* [Given information]:
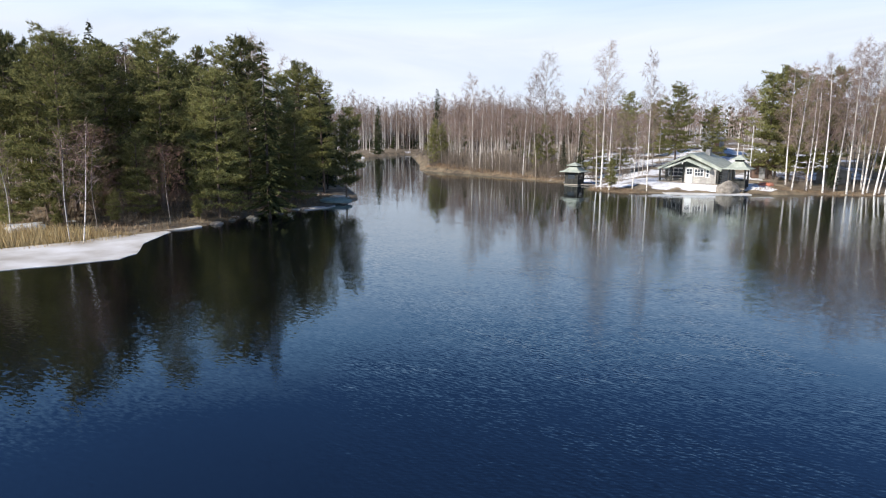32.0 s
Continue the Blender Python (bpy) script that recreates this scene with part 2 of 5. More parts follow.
    t.links.new(sep.outputs["X"], nrm.inputs["X"])
    t.links.new(sep.outputs["Y"], nrm.inputs["Y"])
    nrm.inputs["Z"].default_value = 1.0
    unit_n = t.nodes.new("ShaderNodeVectorMath")
    unit_n.operation = "NORMALIZE"
    t.links.new(nrm.outputs["Vector"], unit_n.inputs[0])
    # dark body, and a mirror whose share follows the angle
    body = t.nodes.new("ShaderNodeBsdfDiffuse")
    # brown lake bed shows through in the shallows
    def shoal(x, y, rx, ry):
        ex = mathn("DIVIDE", mathn("SUBTRACT", place.outputs["X"], x), rx)
        ey = mathn("DIVIDE", mathn("SUBTRACT", place.outputs["Y"], y), ry)
        return ease(mathn("ADD", mathn("MULTIPLY", ex, ex), mathn("MULTIPLY", ey, ey)), 0.25, 1.2, 1.0, 0.0)

    bed = mathn("MAXIMUM", mathn("MAXIMUM", shoal(-14.0, 86.0, 12.0, 26.0), shoal(20.0, 27.0, 13.0, 18.0)), mathn("MULTIPLY", shoal(-30.0, 62.0, 22.0, 16.0), 0.5))
    weed = ease(noise_at(0.5, 6, (0.35, 1.3, 1), 18, 0.65, 0.8).outputs["Fac"], 0.40, 0.66, 0.25, 1.0)
    floor_mix = t.nodes.new("ShaderNodeMix")
    floor_mix.data_type = "RGBA"
    floor_mix.inputs["A"].default_value = (0.0016, 0.0018, 0.0030, 1)
    floor_mix.inputs["B"].default_value = (0.030, 0.019, 0.016, 1)
    t.links.new(mathn("MULTIPLY", bed, weed), floor_mix.inputs["Factor"])
    t.links.new(floor_mix.outputs["Result"], body.inputs["Color"])
    mirror = t.nodes.new("ShaderNodeBsdfGlossy")
    mirror.inputs["Color"].default_value = (0.90, 0.97, 1.0, 1)
    mirror.inputs["Roughness"].default_value = 0.04
    fres = t.nodes.new("ShaderNodeFresnel")
    fres.inputs["IOR"].default_value = WATER_IOR
    mx = t.nodes.new("ShaderNodeMixShader")
    for n in (mirror, fres):
        t.links.new(unit_n.outputs["Vector"], n.inputs["Normal"])
    t.links.new(fres.outputs["Fac"], mx.inputs["Fac"])
    t.links.new(body.outputs["BSDF"], mx.inputs[1])
    t.links.new(mirror.outputs["BSDF"], mx.inputs[2])
    t.links.new(mx.outputs["Shader"], t.nodes["Material Output"].inputs["Surface"])
    return m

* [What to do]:
Omit the pictures, then output the rest of the listing exactly.

* [Answer for this exercise]:
32.0 s
Continue the Blender Python (bpy) script that recreates this scene with part 2 of 5. More parts follow.
    t.links.new(sep.outputs["X"], nrm.inputs["X"])
    t.links.new(sep.outputs["Y"], nrm.inputs["Y"])
    nrm.inputs["Z"].default_value = 1.0
    unit_n = t.nodes.new("ShaderNodeVectorMath")
    unit_n.operation = "NORMALIZE"
    t.links.new(nrm.outputs["Vector"], unit_n.inputs[0])
    # dark body, and a mirror whose share follows the angle
    body = t.nodes.new("ShaderNodeBsdfDiffuse")
    # brown lake bed shows through in the shallows
    def shoal(x, y, rx, ry):
        ex = mathn("DIVIDE", mathn("SUBTRACT", place.outputs["X"], x), rx)
        ey = mathn("DIVIDE", mathn("SUBTRACT", place.outputs["Y"], y), ry)
        return ease(mathn("ADD", mathn("MULTIPLY", ex, ex), mathn("MULTIPLY", ey, ey)), 0.25, 1.2, 1.0, 0.0)

    bed = mathn("MAXIMUM", mathn("MAXIMUM", shoal(-14.0, 86.0, 12.0, 26.0), shoal(20.0, 27.0, 13.0, 18.0)), mathn("MULTIPLY", shoal(-30.0, 62.0, 22.0, 16.0), 0.5))
    weed = ease(noise_at(0.5, 6, (0.35, 1.3, 1), 18, 0.65, 0.8).outputs["Fac"], 0.40, 0.66, 0.25, 1.0)
    floor_mix = t.nodes.new("ShaderNodeMix")
    floor_mix.data_type = "RGBA"
    floor_mix.inputs["A"].default_value = (0.0016, 0.0018, 0.0030, 1)
    floor_mix.inputs["B"].default_value = (0.030, 0.019, 0.016, 1)
    t.links.new(mathn("MULTIPLY", bed, weed), floor_mix.inputs["Factor"])
    t.links.new(floor_mix.outputs["Result"], body.inputs["Color"])
    mirror = t.nodes.new("ShaderNodeBsdfGlossy")
    mirror.inputs["Color"].default_value = (0.90, 0.97, 1.0, 1)
    mirror.inputs["Roughness"].default_value = 0.04
    fres = t.nodes.new("ShaderNodeFresnel")
    fres.inputs["IOR"].default_value = WATER_IOR
    mx = t.nodes.new("ShaderNodeMixShader")
    for n in (mirror, fres):
        t.links.new(unit_n.outputs["Vector"], n.inputs["Normal"])
    t.links.new(fres.outputs["Fac"], mx.inputs["Fac"])
    t.links.new(body.outputs["BSDF"], mx.inputs[1])
    t.links.new(mirror.outputs["BSDF"], mx.inputs[2])
    t.links.new(mx.outputs["Shader"], t.nodes["Material Output"].inputs["Surface"])
    return m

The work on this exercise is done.